The Type C3 submarine (巡潜丙型改潜水艦, Junsen Hei-gata kai sensuikan, "Cruiser submarine type C modified"), also called I-52-class submarine (伊五十二型潜水艦, I-go-jū-ni-gata sensuikan) were operated by the Imperial Japanese Navy, designed and built by Mitsubishi Corporation, between 1943 and 1944, as cargo carriers.

The Japanese constructed only three of these during World War II, although twenty were planned,[1] they were among the largest submarines ever built to date, and were known as the most advanced submarines of the period.[citation needed]
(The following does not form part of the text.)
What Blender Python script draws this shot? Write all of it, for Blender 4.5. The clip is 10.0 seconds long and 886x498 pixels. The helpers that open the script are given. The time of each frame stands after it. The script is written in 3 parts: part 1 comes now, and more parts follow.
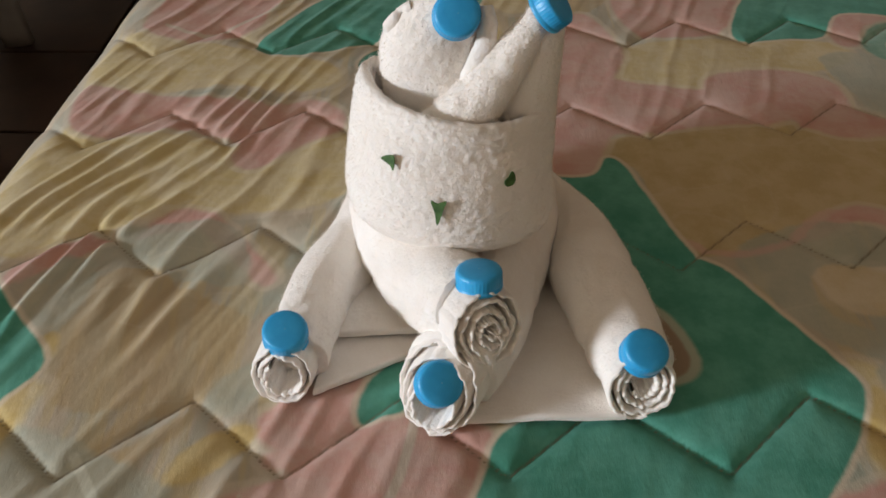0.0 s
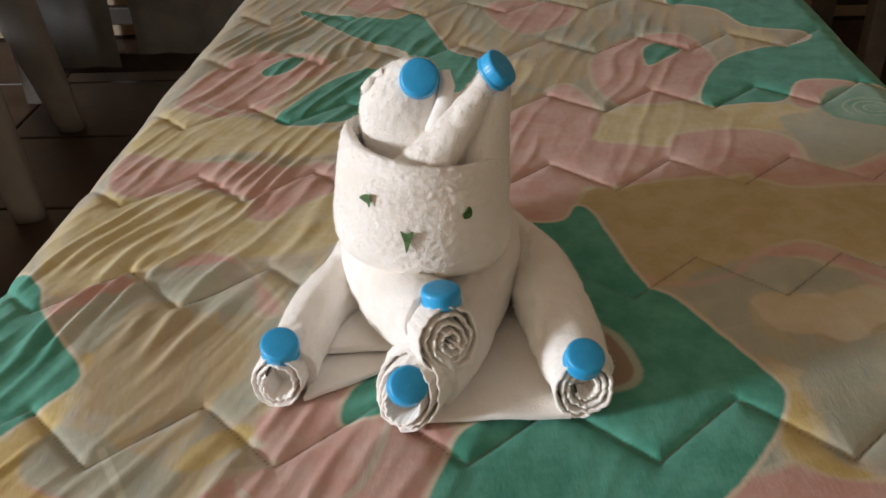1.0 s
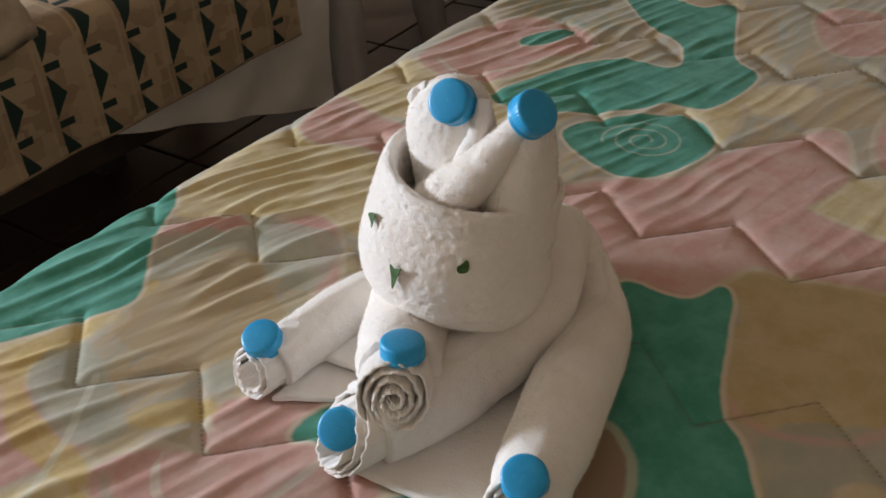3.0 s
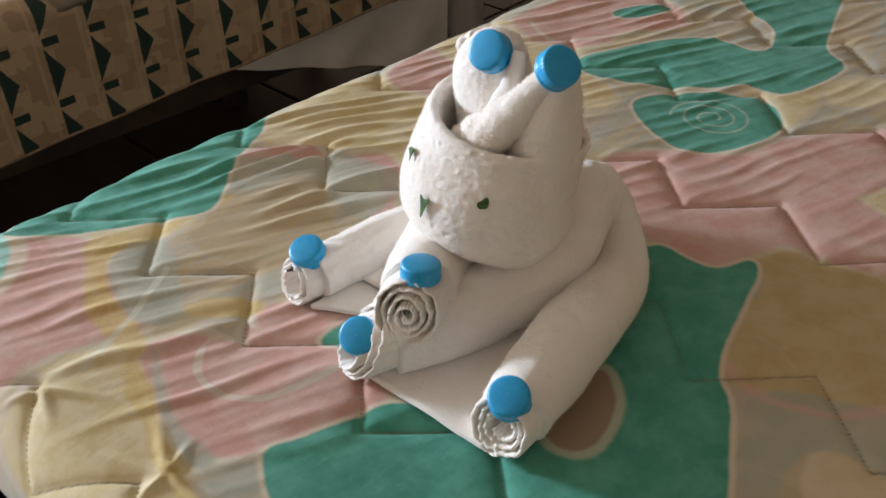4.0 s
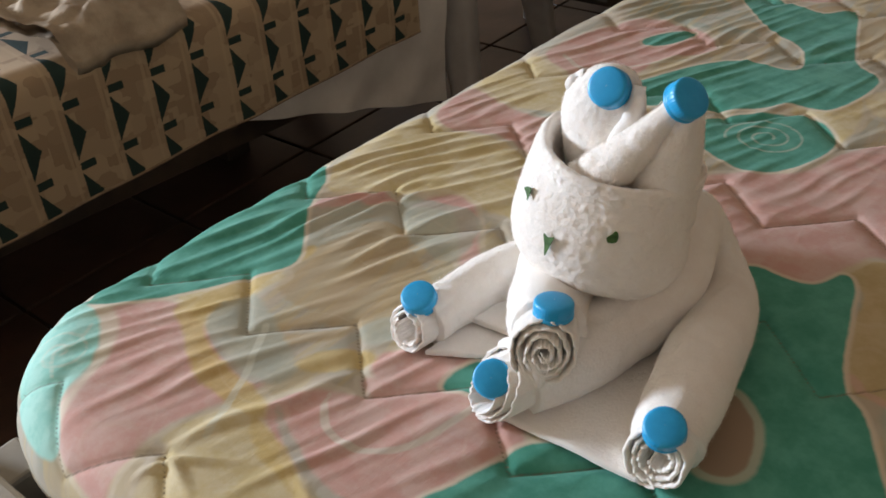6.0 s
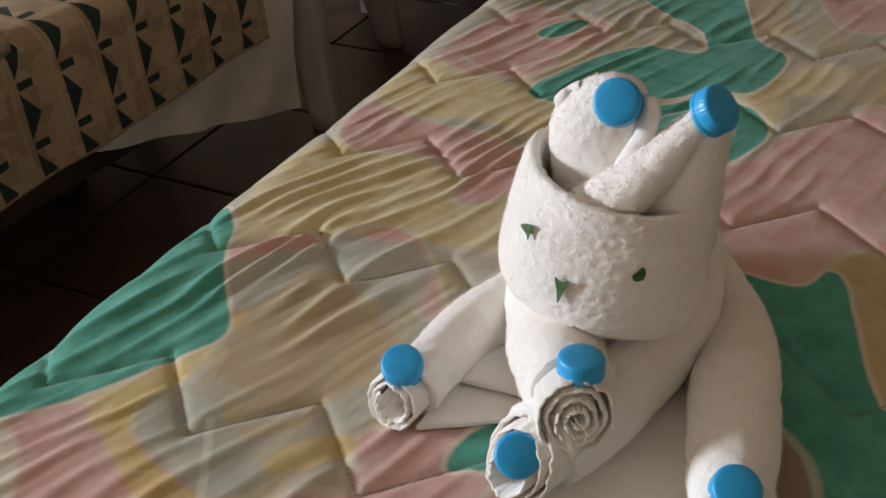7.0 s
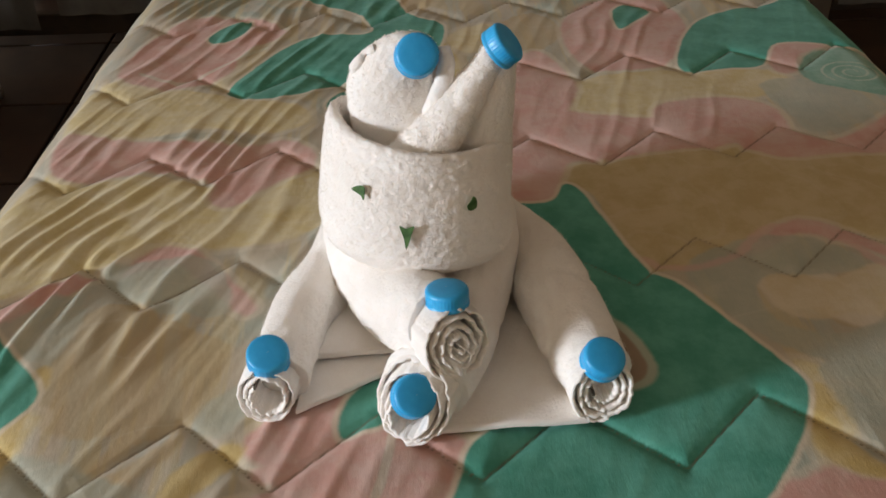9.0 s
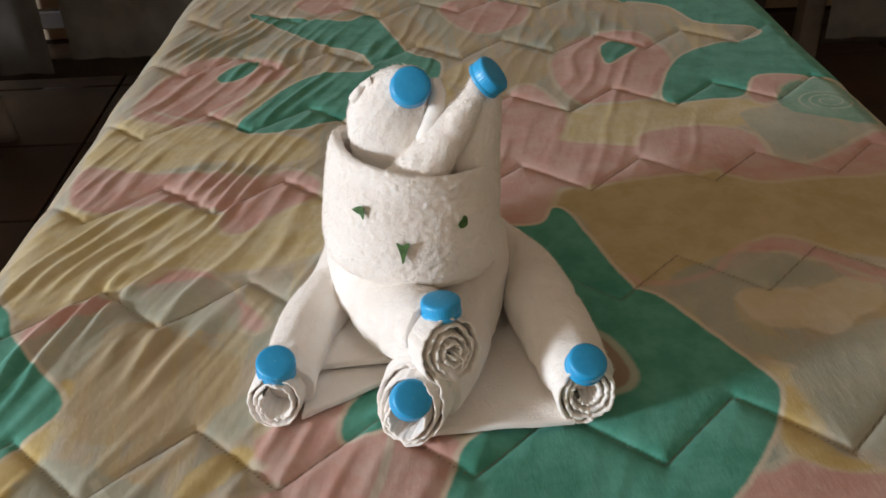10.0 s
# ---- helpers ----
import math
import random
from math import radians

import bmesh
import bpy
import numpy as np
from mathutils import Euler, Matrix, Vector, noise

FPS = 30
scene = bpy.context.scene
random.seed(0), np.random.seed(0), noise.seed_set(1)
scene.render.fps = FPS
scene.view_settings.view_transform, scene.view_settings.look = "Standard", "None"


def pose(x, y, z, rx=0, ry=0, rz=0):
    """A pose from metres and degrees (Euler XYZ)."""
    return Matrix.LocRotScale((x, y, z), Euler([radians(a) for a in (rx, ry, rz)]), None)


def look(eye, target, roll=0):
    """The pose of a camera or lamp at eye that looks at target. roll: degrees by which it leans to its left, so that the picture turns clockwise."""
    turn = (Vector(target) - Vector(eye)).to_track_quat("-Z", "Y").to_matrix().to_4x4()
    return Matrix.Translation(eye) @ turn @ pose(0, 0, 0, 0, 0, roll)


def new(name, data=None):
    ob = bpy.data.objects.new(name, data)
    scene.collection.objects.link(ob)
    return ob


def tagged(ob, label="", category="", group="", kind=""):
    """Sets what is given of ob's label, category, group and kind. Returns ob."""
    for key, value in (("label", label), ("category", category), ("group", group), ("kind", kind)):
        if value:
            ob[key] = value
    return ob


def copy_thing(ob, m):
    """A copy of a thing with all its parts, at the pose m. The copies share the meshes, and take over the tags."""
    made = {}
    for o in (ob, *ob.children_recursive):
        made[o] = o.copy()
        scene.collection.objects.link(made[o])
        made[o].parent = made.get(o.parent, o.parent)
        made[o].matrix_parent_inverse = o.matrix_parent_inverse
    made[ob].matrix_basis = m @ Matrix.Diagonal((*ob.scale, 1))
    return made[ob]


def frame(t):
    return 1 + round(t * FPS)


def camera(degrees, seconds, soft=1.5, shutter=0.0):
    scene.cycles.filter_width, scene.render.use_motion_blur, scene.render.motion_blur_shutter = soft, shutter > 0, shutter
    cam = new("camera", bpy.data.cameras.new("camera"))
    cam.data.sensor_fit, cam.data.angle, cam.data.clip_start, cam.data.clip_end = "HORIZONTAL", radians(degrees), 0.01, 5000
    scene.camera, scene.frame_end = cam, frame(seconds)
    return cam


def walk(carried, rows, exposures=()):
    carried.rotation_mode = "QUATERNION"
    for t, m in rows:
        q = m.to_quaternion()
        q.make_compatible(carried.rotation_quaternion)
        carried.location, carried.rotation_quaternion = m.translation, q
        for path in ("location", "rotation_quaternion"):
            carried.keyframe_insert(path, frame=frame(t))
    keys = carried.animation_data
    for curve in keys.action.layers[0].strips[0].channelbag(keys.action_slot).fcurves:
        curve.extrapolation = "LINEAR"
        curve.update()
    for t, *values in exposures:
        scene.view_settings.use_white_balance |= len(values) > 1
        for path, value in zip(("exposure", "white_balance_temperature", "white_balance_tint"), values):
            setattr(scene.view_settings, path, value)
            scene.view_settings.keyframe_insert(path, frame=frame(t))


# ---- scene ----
cam = camera(51.7, 10.0, soft=1.7)
METRES, EYE, TILT, LEAN, TURN = 1.12, 0.872, -38.0, 0.0, 0.0
ROWS = [
    (0.0, 0.0, 0.0, 0.0, -0.0, 0.0, -0.0),
    (0.5, 0.0305, -0.0613, -0.0225, 3.2, 4.33, -0.66),
    (1.0, 0.0469, -0.0866, -0.0384, 2.76, 5.28, 0.61),
    (1.5, 0.0734, -0.0833, -0.0306, 7.14, 4.08, -2.23),
    (2.0, 0.1154, -0.0102, 0.0025, 12.45, 1.49, -4.69),
    (3.5, 0.2914, 0.0358, 0.0756, 34.12, -4.42, -20.11),
    (4.0, 0.3327, 0.0303, 0.0655, 37.23, -7.23, -23.5),
    (4.5, 0.3575, 0.0192, 0.0635, 40.0, -7.51, -24.21),
    (5.0, 0.3644, 0.0141, 0.0612, 39.86, -7.06, -25.05),
    (5.5, 0.3305, -0.0117, 0.0424, 37.6, -6.32, -23.82),
    (7.0, 0.1179, 0.0083, 0.0362, 22.23, -1.22, -13.37),
    (7.5, 0.0709, 0.0112, 0.0425, 14.3, -0.29, -9.25),
    (8.0, 0.0156, -0.0029, 0.0318, 4.42, 1.14, -2.69),
    (8.5, -0.0108, -0.0211, 0.0007, -1.75, 1.76, 1.51),
    (9.0, 0.0012, -0.0375, -0.0104, -1.72, 2.43, 2.34),
    (9.5, 0.008, -0.0685, -0.0236, -1.22, 3.95, 3.06),
    (10.0, 0.0065, -0.0808, -0.0273, -1.33, 4.86, 3.01),
]
path = [(t, pose(0, 0, EYE, TILT, LEAN, TURN) @ pose(METRES * x, METRES * y, METRES * z, 90 + pitch, roll, yaw)) for t, x, y, z, yaw, pitch, roll in ROWS]
path += [
    (2.2, look((0.153, 0.026, 0.879), (-0.416, 1.535, -0.304), -6.1)),
    (3.3, look((0.317, 0.083, 0.910), (-0.711, 1.362, -0.233), -3.1)),
    (5.7, look((0.335, -0.003, 0.921), (-0.801, 1.179, -0.226), -3.5)),
    (6.8, look((0.161, 0.012, 0.901), (-0.649, 1.434, -0.248), -2.6)),
]
path.sort(key=lambda row: row[0])
walk(cam, path, exposures=[(0.0, -0.2, 6500, 10), (1.0, 0.0, 6500, 10), (2.0, -0.17, 6400, 10), (3.3, 0.12, 6050, 10), (4.0, 0.33, 6000, 9), (5.7, 0.33, 6000, 9), (7.0, -0.1, 6200, 10), (8.0, -0.13, 6400, 10), (10.0, -0.04, 6450, 10)])

# ---- light ----
BED = 0.45                                  # height of the bed's top
world = bpy.data.worlds.new("sky")
scene.world = world
world.use_nodes = True
sky = world.node_tree.nodes.new("ShaderNodeTexSky")
sky.sky_type, sky.sun_disc = "NISHITA", False
sky.sun_elevation, sky.sun_rotation = radians(35), radians(250)
world.node_tree.links.new(sky.outputs[0], world.node_tree.nodes["Background"].inputs[0])
world.node_tree.nodes["Background"].inputs[1].default_value = 0.1


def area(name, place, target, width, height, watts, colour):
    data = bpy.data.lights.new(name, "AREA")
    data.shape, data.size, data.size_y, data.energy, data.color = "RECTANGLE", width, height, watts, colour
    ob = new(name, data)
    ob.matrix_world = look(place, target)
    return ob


FILL_X = 1.1                                # middle of the unseen opening added behind the camera for fill
WIN_X, WIN_Y, WIN_Z = -3.4, -0.77, 1.12      # middle of the window in the left wall
area("window_daylight", (WIN_X - 0.02, WIN_Y, WIN_Z), (WIN_X + 1, WIN_Y, WIN_Z), 0.53, 0.56, 158, (0.90, 0.96, 1.05))
# Weak warm fill lamp, added behind the camera to lift the shaded sides.
area("fill_light", (FILL_X, -2.2 - 0.02, 1.0), (FILL_X, -1, 1.0), 0.8, 1.9, 1.4, (1.0, 0.84, 0.66))


# ---- materials ----
class Mat:
    """A small node-tree writer."""

    def __init__(self, name, rough=0.8, metal=0.0):
        self.m = bpy.data.materials.new(name)
        self.m.use_nodes = True
        self.t = self.m.node_tree
        self.b = self.t.nodes["Principled BSDF"]
        self.b.inputs["Roughness"].default_value = rough
        self.b.inputs["Metallic"].default_value = metal
        self.coord = None

    def link(self, a, b):
        self.t.links.new(a, b)

    def put(self, socket, v):
        if hasattr(v, "is_linked"):
            self.link(v, socket)
        elif isinstance(v, tuple) and len(v) == 3 and socket.type == "RGBA":
            socket.default_value = (*v, 1)
        else:
            socket.default_value = v

    def xyz(self, scale=(1, 1, 1), turn=(0, 0, 0), kind="Object"):
        c = self.t.nodes.new("ShaderNodeTexCoord")
        mp = self.t.nodes.new("ShaderNodeMapping")
        mp.inputs["Scale"].default_value = scale
        mp.inputs["Rotation"].default_value = turn
        self.link(c.outputs[kind], mp.inputs[0])
        return mp.outputs[0]

    def noise(self, scale, detail=3.0, rough=0.5, vec=None):
        n = self.t.nodes.new("ShaderNodeTexNoise")
        n.inputs["Scale"].default_value, n.inputs["Detail"].default_value, n.inputs["Roughness"].default_value = scale, detail, rough
        self.link(vec or self.xyz(), n.inputs["Vector"])
        return n.outputs[0]

    def math(self, op, a, b=0.0, clamp=False):
        n = self.t.nodes.new("ShaderNodeMath")
        n.operation, n.use_clamp = op, clamp
        self.put(n.inputs[0], a), self.put(n.inputs[1], b)
        return n.outputs[0]

    def step(self, v, lo, hi, a=0.0, b=1.0):
        n = self.t.nodes.new("ShaderNodeMapRange")
        n.interpolation_type = "SMOOTHSTEP"
        self.put(n.inputs[0], v)
        for i, k in enumerate((lo, hi, a, b)):
            n.inputs[i + 1].default_value = k
        return n.outputs[0]

    def mix(self, fac, a, b, how="MIX"):
        n = self.t.nodes.new("ShaderNodeMix")
        n.data_type, n.blend_type = "RGBA", how
        self.put(n.inputs[0], fac), self.put(n.inputs[6], a), self.put(n.inputs[7], b)
        return n.outputs[2]

    def attr(self, name):
        n = self.t.nodes.new("ShaderNodeAttribute")
        n.attribute_name = name
        return n.outputs["Fac"]

    def colour(self, v):
        self.put(self.b.inputs["Base Color"], v)
        return self

    def bump(self, height, strength=0.5, distance=0.001):
        n = self.t.nodes.new("ShaderNodeBump")
        n.inputs["Strength"].default_value, n.inputs["Distance"].default_value = strength, distance
        self.link(height, n.inputs["Height"])
        self.link(n.outputs[0], self.b.inputs["Normal"])
        return self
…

  • I-52 was laid down on 18 March 1942, and she was commissioned on 28 December 1943 into the 11th Submarine Squadron. After training in Japan she was selected for a Yanagi (exchange) mission to Germany, she was sunk on 24 June 1944 by aircraft from USS Bogue (CVE-9) 800 mi (1,300 km) southwest of the Azores. Her cargo consisted of rubber, gold, quinine, and Japanese engineers to Germany.
  • I-53 survived the war, but she was scuttled by the US Navy off the Gotō Islands in 1946.
  • I-55 was sunk after three months in commission by destroyer USS Gilmer and destroyer escort USS William C. Miller off Saipan on 14 July 1944.